Но вот разгорелась схватка с русской диссидентской средой, и о. Александр уже готов признать, что (в области конкретизации идейных позиций) «не всё так однозначно», говоря современным клише. «Я стою между двумя правдами – большой (о которой пишет Никита мне и с которой я согласен) и “малой”, человеческой. По-человечески я понимаю обиду “диссидентов” на Солженицына, а когда смотрю “выше” – вижу правду Солженицына, даже по отношению к ним, к их интеллигентской гнильце и разложению, к этому “гуманизму”». Так выходит правда-то их «гнилая», ткни и развалится? Что ж колебаться подле нее… Тем более, кто на кого должен обиду держать? Ведь именно диссидентский лагерь начал фронтальное наступление против писателя, вышел первым с разносом России[1092]
. Между тем, о.

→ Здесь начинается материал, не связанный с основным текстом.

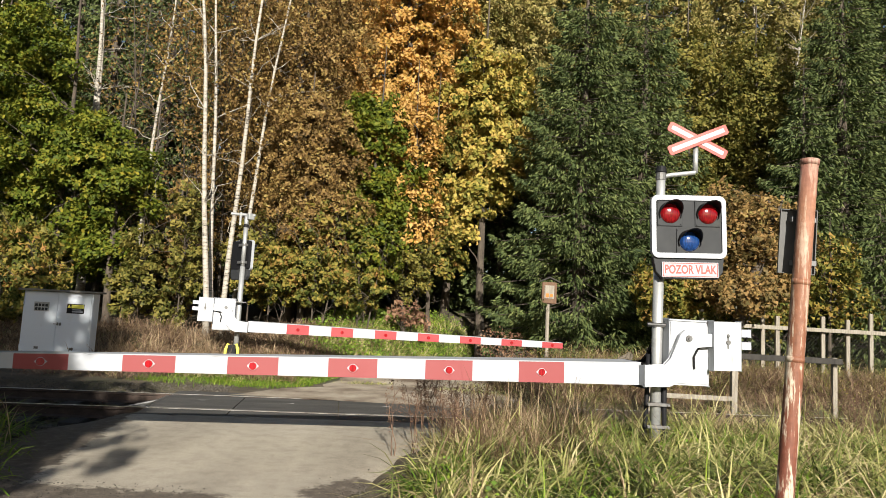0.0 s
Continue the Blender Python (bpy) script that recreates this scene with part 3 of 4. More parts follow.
def mast_cables():
    for x, y, top, r in ((0.085, -0.03, 1.05, 0.030), (-0.085, 0.05, 1.20, 0.026), (0.12, 0.06, 0.80, 0.022)):
        bm = bmesh.new()
        tube(bm, [(x, y, 0.10), (x * 1.15, y, 0.35), (x, y, 0.6), (x * 0.9, y, top)], r, 10)
        part("cable", bm, "black", near_signal, "black cable along the mast", True)
    for z in (0.42, 0.66):
        bm = bmesh.new()
        tube(bm, [(0, 0, z - 0.025), (0, 0, z + 0.025)], 0.066, 16)
        box(bm, -0.12, 0.13, -0.085, -0.055, z - 0.018, z + 0.018, 0.005)
        for x in (-0.105, 0.115):
            tube(bm, [(x, -0.105, z), (x, -0.05, z)], 0.014, 6)
        part("cable_clamp", bm, "steel", near_signal, "steel clamp with bolts")


mast_cables()
far_signal = crossing_signal(Matrix.Translation((-4.57, 15.30, 0)) @ Matrix.Rotation(math.pi - 0.78, 4, "Z"), "grey mast with a black signal box seen from behind", False)


def guard():
    g = thing("mast_guard", pose(-4.57, 15.02, 0.0, 0, 0, 8), "yellow and black guard hoops at the mast's foot", "guard")
    for s in (-1, 1):
        bm = bmesh.new()
        tube(bm, [(s * 0.10, 0, 0.13), (s * 0.14, -0.02, 0.30), (s * 0.13, -0.02, 0.48), (s * 0.08, 0, 0.60)], 0.035, 10)
        part("hoop", bm, "yellow", g, "yellow hoop", True)
    bm = bmesh.new()
    box(bm, -0.09, 0.09, -0.05, 0.03, 0.11, 0.58, 0.02)
    part("box", bm, "black", g, "black cover")


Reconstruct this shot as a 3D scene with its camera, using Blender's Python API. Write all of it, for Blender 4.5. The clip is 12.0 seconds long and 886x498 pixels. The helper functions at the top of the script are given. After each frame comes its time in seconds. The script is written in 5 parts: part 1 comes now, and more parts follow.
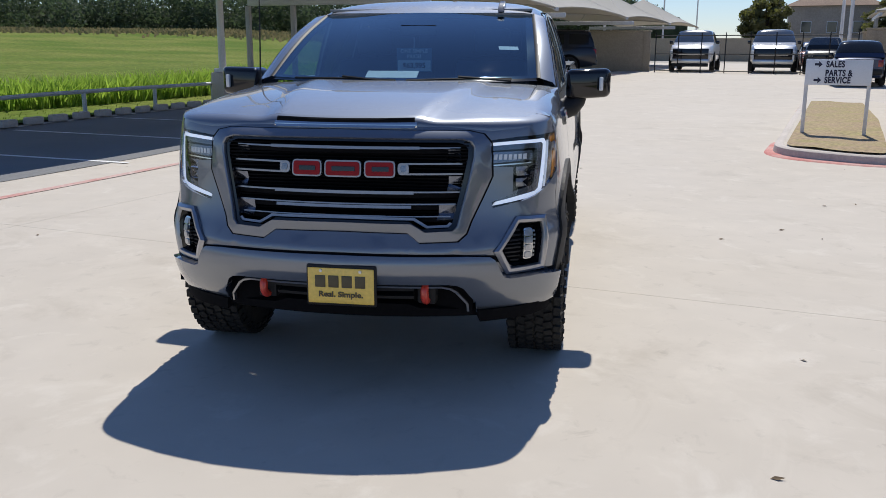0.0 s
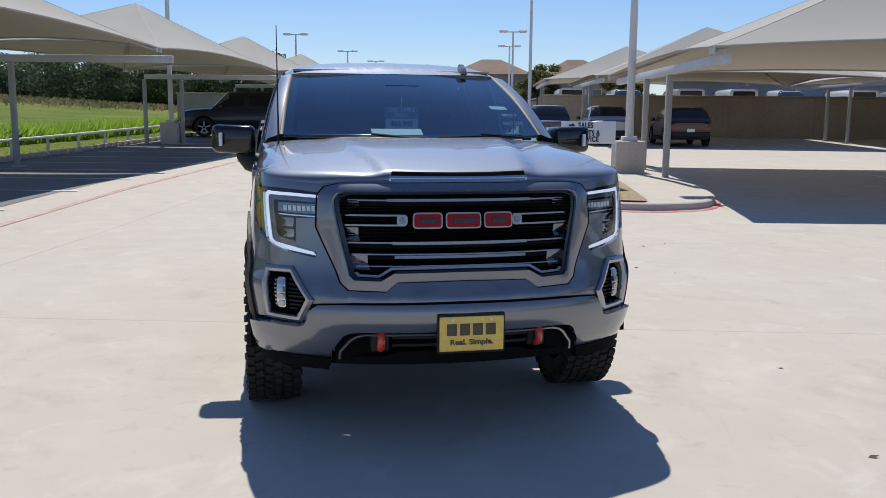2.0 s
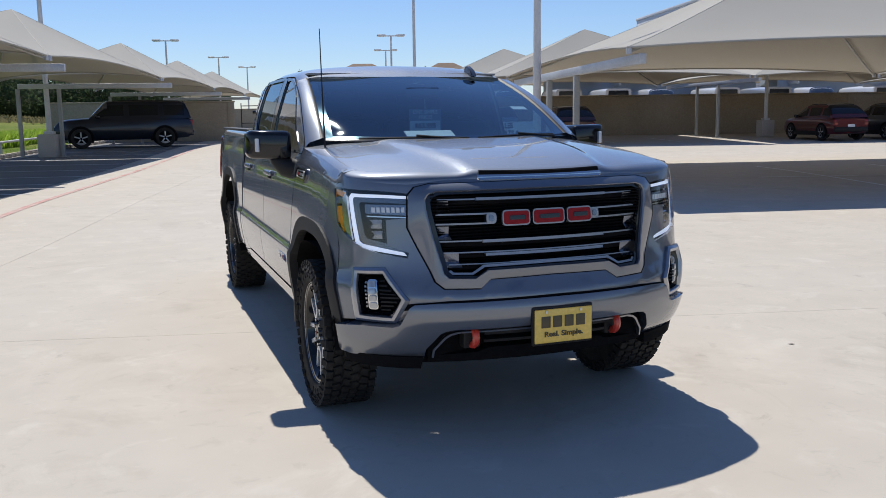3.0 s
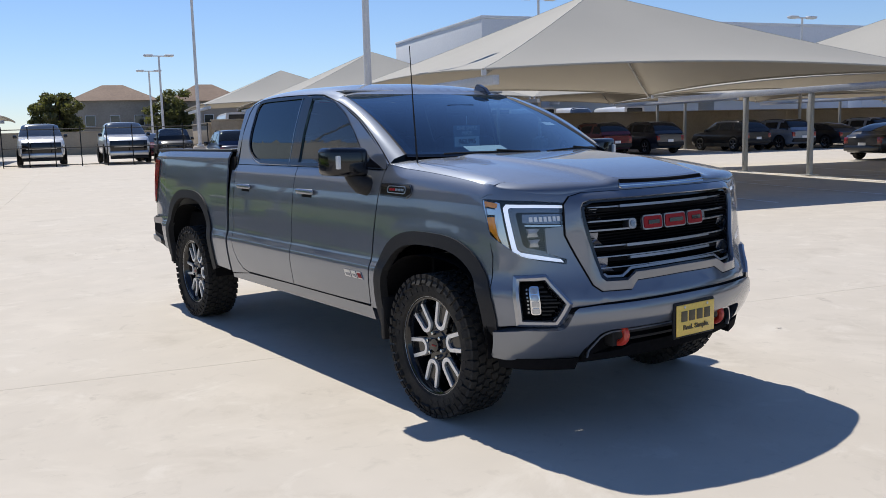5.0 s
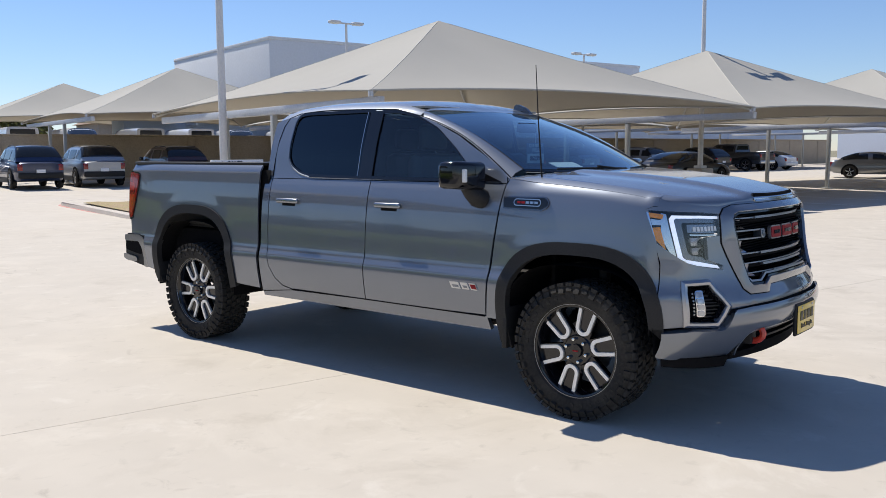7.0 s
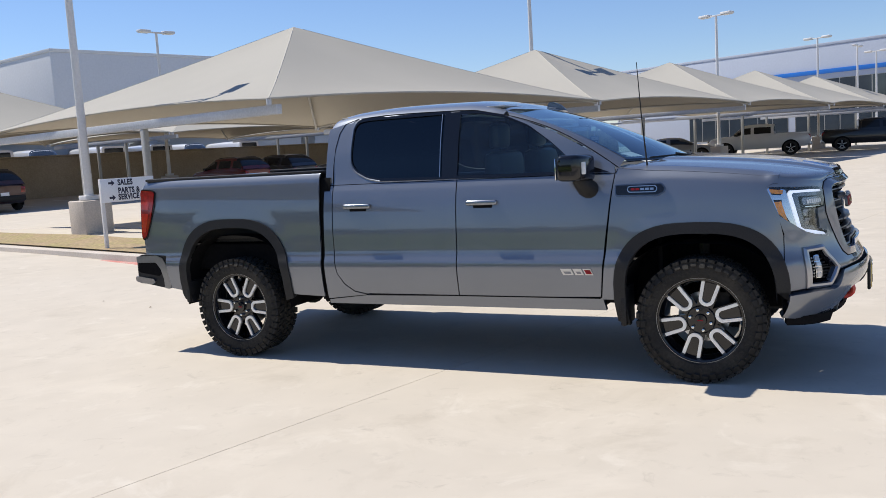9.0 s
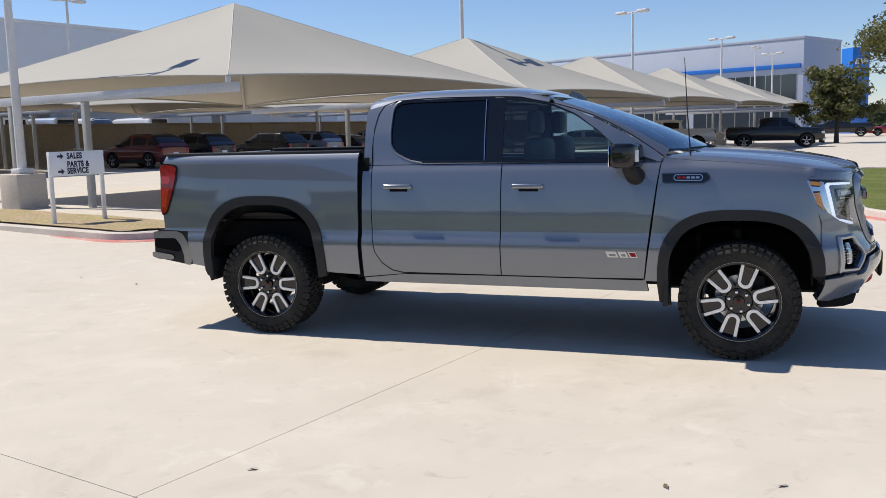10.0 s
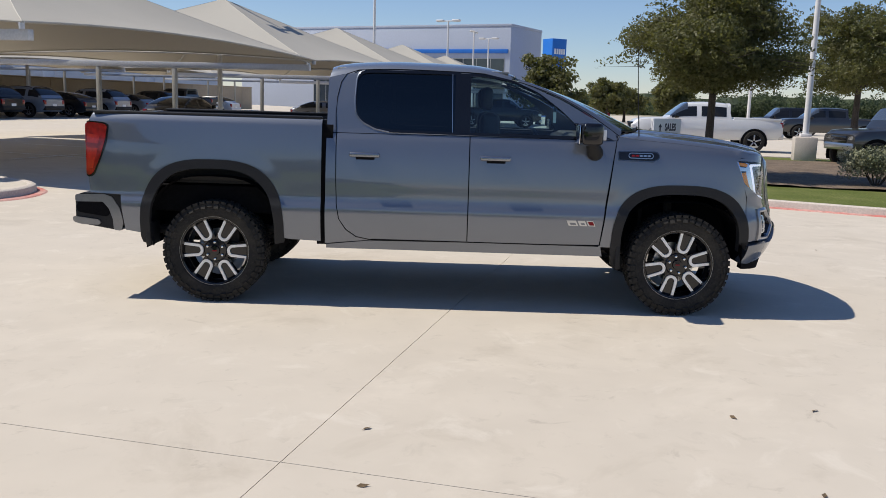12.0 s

А. Шмеман даже задумывает, делясь своим замыслом со своим другом Н. Струве, соорудить сборник («Единое на потребу»), в котором «мы бы ответили и “Из-под глыб”, и “Континенту”, и литвиновско-шрагинской “фракции”», чтобы «поставить все на свои места во взлохмаченном снова мире “ русской проблематики“». Вот какой будет «проплыв» между двух берегов (как, мне кажется, не против был бы выразиться Александр Исаевич)! Однако задумке не суждено было сбыться. Вместо все-разрешающего «Единого на потребу» в 1979 году в «Вестнике РХД (№ 130) появляется статья о. Александра «На злобу дня», в которой автор недвусмысленно и мужественно реагирует на ситуацию, когда «один за другим появляются, как в русских, так и не русских изданиях варианты, хотя и разными людьми составленного, но единого по духу «обвинительного акта», предъявляемого теперь Солженицыну: «цель у всех одна: низвести автора Архипелага ГУЛАГ с пьедестала <…>». Один, поименованный из «фракции» обвинителей – В.Н. Чалидзе. Основной прием ниспровергателей – метод редукции солженицынской позиции, в обход всех приводимых фактов, к затверженным штампам.Сравнивая два этапа интеллигентской оппозиции, к чьим разуму и совести взывали веховцы в начале ХХ века, и – этап, в конце 60-х, Солженицыну приходится констатировать «большой скачок» в мировоззрении, при сохранении преемственности двух сущностных характеристик: «отщепенства от русской истории и от русского государства» (П.Струве) и – атеистического умонастроения (С.Н. Булгаков). Конечно, до августа 1991 года можно было думать, что это было общее у нас с ними «отщепенство» – от советской коммунистической власти, оккупировавшей историческую Россию. Но вот стены рухнули, оковы пали, и мы с удивлением обнаружили, что за этими стенами открылась панорама с другими, ненавистными для нашей либеральной «орденской» интеллигенцией стенами – исторической России, требующей слома. Все помнят, как в дни августовской победы, Е. Боннэр в духе воинствующего атеизма 30-х годов выговаривала Б. Ельцину, что, если он будет так привержен российским традициям и символике, то «они», прогрессивный свободолюбивый лагерь, откажут ему в поддержке. Впрочем, с выражениями их любви к России мы уже встречались. И вся дальнейшая неудача нашего расчищенного, вроде бы, пути оказалась следствием не только ситуации двоевластия (при участии невытравленных из правящих сфер коммунистов), но неотступного противодействия новых либералов.
Главная – и поразительная – новизна новой формации интеллигентского «ордена» заключалась в том, что идейно заряженный и идеологически заостренный, собственно и организовавшийся вокруг идеи, он (по немеркнущей дефиниции Г.П. Федотова, характеризующийся «идейностью своих задач и беспочвенностью своих идей») решительно отмежевался от идеологии как таковой. После глубочайшего разочарования в коммунизме-марксизме-ленинизме она, т.е. идеология вообще, получила в западном мире волчий билет как предвестник и симптом тоталитаризма. Между тем, идеи бывают разные, и идеологии – тоже, помимо тоталитарных (их мы знаем две), есть и обычные – т.е. системы социальных взглядов, без притязаний на переделку общества «по новому штату». Демократия же без идеологии, будучи лишена идейной охраны, как раз и становится жертвой тоталитаризма. Солженицын ссылается на яркие факты истории, когда тоталитарные системы возникают именно на почве кризиса демократии, захватывая опустошенные, дезориентированные умы своей мобилизующей и организующей идеей. Пренебрежение к идеологии выдает печальную близорукость и даже безмыслие новой генерации профессиональных интеллектуалов, их регресс по сравнению с собратьями прошлого. В таковой принципиальной деидеологизации коренится главная новизна «ордена интеллигенции» второй половины ХХ века.